Selon Autovista, sur le critère du coût total d’utilisation, l’électrique est plus attractif que le thermique. Sur 36 mois, le spécialiste des données automobiles estime l’écart à 1 500 ou 2 000 euros avec le diesel et à 1 000 euros avec l’essence.
Loueur longue durée du groupe BMW, Alphabet voit ses commandes de véhicules électriques exploser. Avec cette technologie, les durées et les kilométrages des contrats raccourcissent et s’établissent à 12 000 kilomètres par an. À la tête de 100 000 véhicules en France, Alphabet pointe les avantages économiques de l’électrique. «Les loyers financiers associés aux services représentent la moitié du TCO en moyenne, calcule Julien Chabbal, directeur des ventes et marketing. L’entretien et les pneumatiques favorisent l’électrique par rapport au thermique. Mais c’est surtout l’énergie et la fiscalité incitative qui font pencher la balance du côté de l’électrique.»
Une maintenance allégée
Autre critère d’appréciation, un moteur électrique intègre moins de pièces qu’un bloc thermique, les points de friction sont moins nombreux et sa fiabilité est supérieure. Dans ces conditions, les pannes sont moins nombreuses et l’entretien demande moins d’interventions. Autre avantage, l’électrique suppose une conduite plus apaisée qui permet de préserver les freins et les pneumatiques.
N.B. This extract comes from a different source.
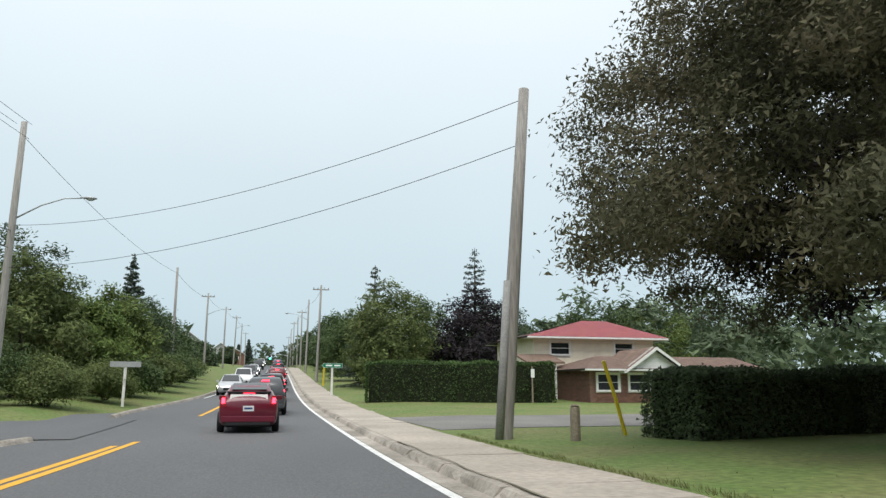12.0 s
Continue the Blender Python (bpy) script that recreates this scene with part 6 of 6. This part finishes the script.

Spécialiste de la gestion de flottes pour le compte des entreprises, Direct Fleet prend en compte l’ensemble des coûts et considère le poste de l’énergie comme étant particulièrement différenciant. Avec un plein de kilowatts meilleur marché, essence et diesel sont disqualifiés et la différence se creuse quand l’utilisation est plus intensive. Pour Direct Fleet, le thermique est plus compétitif à moins de 1 000 kilomètres par mois, les coûts s’équilibrent à 2 000 kilomètres et l’électrique prend l’ascendant à partir de 3 000 kilomètres.
Lorsque l’autonomie des batteries répond aux besoins des utilisations, les entreprises n’ont aucune raison économique de rejeter l’électrique. Seul bémol, mais de taille, la question de la recharge freine encore les ardeurs avec un réseau de bornes publiques encore trop atomisé.